Romo has thrown 14 picks this year, which is a lot, but five of them came in one game, against Buffalo.
"He's a very accurate quarterback," Sheppard said. "If you're close to the receiver, you definitely have a chance to make plays . . . I wouldn't necessarily say he has the strongest arm, but he does a great job of timing it up, and putting the ball where the receiver has a better chance of making the play than the DB. If you take some chances, you can probably steal one, but if you don't steal it, you just know you can get burned."

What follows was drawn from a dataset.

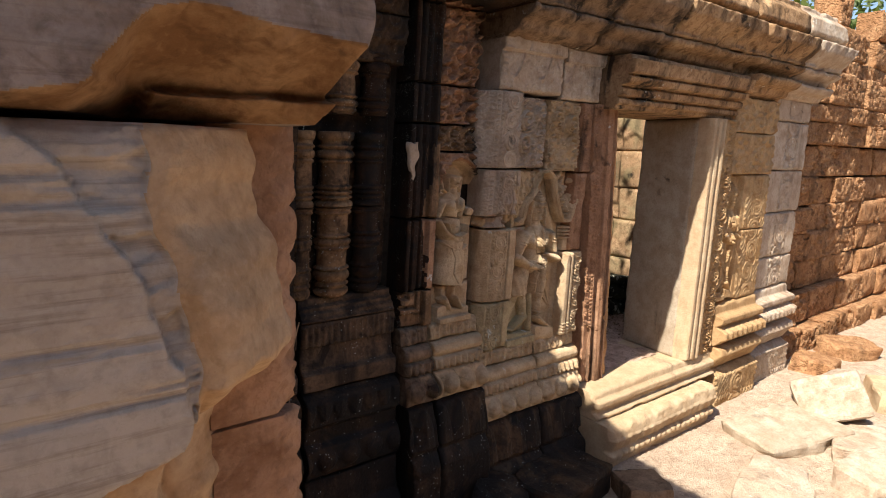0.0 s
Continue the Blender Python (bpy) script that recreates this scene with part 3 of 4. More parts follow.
stone("door_jamb", -0.672, -0.43, 0.44, 2.5, -0.05, 0.2, RED, door, h=post_relief, res=0.004, chip=0.010, rough=0.005, tip=False, warp=lambda u, z: -0.014 * (z - 1.2), label="reddish jamb with a carved leaf border")
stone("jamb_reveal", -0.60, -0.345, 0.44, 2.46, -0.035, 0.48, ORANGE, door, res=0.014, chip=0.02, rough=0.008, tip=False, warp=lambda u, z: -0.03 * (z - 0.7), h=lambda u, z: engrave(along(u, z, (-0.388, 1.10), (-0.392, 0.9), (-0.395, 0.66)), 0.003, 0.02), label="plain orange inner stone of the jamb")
FRAME = ([0.49, 0.5, 0.505, 0.535, 0.54, 0.555, 0.56, 0.59, 0.595, 0.625, 0.63, 0.655, 0.66, 0.7, 0.72], [-0.03, -0.012, 0.012, 0.016, -0.01, -0.01, 0.02, 0.026, -0.004, -0.004, 0.03, 0.034, 0.004, 0.006, 0.0])
stone("door_jamb", 0.49, 0.715, 0.44, 2.46, -0.23, 0.12, PALE, door, h=lambda u, z: np.interp(u, *FRAME) - 0.004 * fbm(u * 9, z * 9, 25, 3), res=0.005, chip=0.012, label="pale moulded jamb")
stone("jamb_reveal", -0.12, 0.45, 0.44, 2.46, 0.56, 0.2, CUT, door, h=lambda y, z: 0.07 * (0.45 - y) / 0.57 + 0.006 * fbm(y * 4, z * 4, 27, 4), res=0.02, chip=0.012, rough=0.006, face="W", label="plain deep reveal of the jamb")
stone("scroll_band", 0.715, 0.915, 0.44, 2.46, -0.21, 0.3, WARMED, door, h=lambda u, z: scroll(u - 0.815, z, 0.185, 0.034, 0.135, True), res=0.005)
LINTEL = profile((2.4, 0.0), (2.49, 0.0), (2.495, 0.03), (2.53, 0.035), (2.535, 0.012), (2.55, 0.012), (2.555, 0.06), (2.60, 0.07), (2.605, 0.045), (2.62, 0.045), (2.625, 0.10), (2.67, 0.115), (2.675, 0.085), (2.69, 0.085), (2.695, 0.13), (2.78, 0.15), (2.79, 0.10), (2.85, 0.10))
stone("lintel", -0.69, 0.95, 2.46, 2.82, -0.16, 0.6, STAINED, door, h=lambda u, z: LINTEL(z) - 0.03 * smooth01(fbm(u * 2, z * 5, 29, 4), 0.6, 0.7), res=0.006, chip=0.01, rough=0.004)
sill_p = profile((0.2, 0.11), (0.28, 0.10), (0.29, 0.06), (0.33, 0.055), (0.335, 0.085), (0.38, 0.085), (0.39, 0.045), (0.45, 0.03))
stone("sill", -0.70, 0.93, 0.25, 0.45, -0.19, 0.64, PALE, door, h=lambda u, z: sill_p(z), res=0.009, chip=0.02, rough=0.008)
step_p = profile((-0.1, 0.02), (-0.02, 0.02), (0.0, 0.045), (0.05, 0.05), (0.06, 0.02), (0.08, 0.035), (0.16, 0.06), (0.2, 0.05), (0.28, 0.03))
stone("step", -0.7, 0.72, -0.1, 0.25, -0.37, 0.4, PALE, door, h=lambda u, z: step_p(z) + bosses(u, z, 0.03, 0.07, 0.035, 0.016) + petals(u, z, 0.08, 0.16, 0.09, 0.012, True), res=0.009, chip=0.03, rough=0.014)

# right of the doorway
base_r = profile((-0.1, 0.1), (0.22, 0.1), (0.26, 0.03), (0.36, 0.09), (0.42, 0.14), (0.47, 0.12), (0.49, 0.05), (0.56, 0.13), (0.63, 0.13), (0.66, 0.05), (0.7, 0.11), (0.75, 0.11), (0.77, 0.03), (0.86, 0.02))
for u0, u1, mat, f in ((0.93, 1.71, WARMED, -0.19), (1.73, 2.56, GREY, -0.12)):
    for z0, z1 in ((-0.1, 0.27), (0.27, 0.49), (0.49, 0.86)):
        blk(u0, u1, z0, z1, f, 0.3, mat, h=lambda u, z: base_r(z) + petals(u, z, 0.56, 0.66, 0.09, 0.02, True) + (scroll(u - 1.32, z, 0.3, 0.03) if z.max() < 0.3 else 0), res=0.01, chip=0.022, rough=0.008)
for z0, z1, mat in ((0.86, 1.5, WARMED), (1.5, 2.0, WARMED), (2.0, 2.36, WARMED), (2.36, 2.66, WARMED)):
    blk(0.93, 1.71, z0, z1, -0.18, 0.3, mat, h=(lambda u, z: np.where(u < 1.3, -0.05 * smooth01(np.abs(u - 1.08), 0.16, 0.145), scroll(u - 1.5, z, 0.3, 0.02, 0.2))) if z0 < 1.9 else (lambda u, z: curls(u, z, 0.14, 0.026, 3)), res=0.008)
for z0, z1, mat in ((0.86, 1.17, GREY), (1.17, 1.62, GREY), (1.62, 2.03, GREY), (2.03, 2.5, GREY), (2.5, 2.72, GREY)):
    blk(1.73, 2.56, z0, z1, -0.11, 0.28, mat, h=lambda u, z: np.where(np.abs(u - 2.2) < 0.14, scroll(u - 2.2, z, 0.26, 0.035), 0.02), res=0.009, chip=0.02)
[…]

If the Eagles' defense has a chance on Sunday, it might lie in approaching the Cowboys unconventionally, the way they approached the Patriots back on Thanksgiving weekend. The Pats scored three offensive touchdowns in a 31-28 victory, but compared to some of the performances New England has managed this season, it almost seemed the Pats were struggling. The Eagles sacked Tom Brady three times, using a three-man front quite a bit and blitzing linebacker Chris Gocong from unpredictable angles. One of the main things they did was limit Randy Moss (five catches, 43 yards, all in the first half). Moss didn't catch a pass after taking a big-time hit from safety J.R. Reed in the third quarter.
"That's the same type of character we're going against, literally," Johnson said, drawing chuckles from his audience. "That's the same type of person you're going against. We didn't do a good job against T.O. last time. I know our guys are up to it. We'll see how it goes."
Sheppard said the receivers are similar, but he wouldn't bet on Owens reacting similarly to getting laid out.
"That'd get T.O. a little 'crunk.' You give him a good hit, he's coming back for more, I guarantee that," Sheppard said.
Johnson noted that first-year Cowboys offensive coordinator Jason Garrett moves Owens around more than the previous coaches did.
"We have to make sure we're in the right combination coverage, depending on where he is," Johnson said.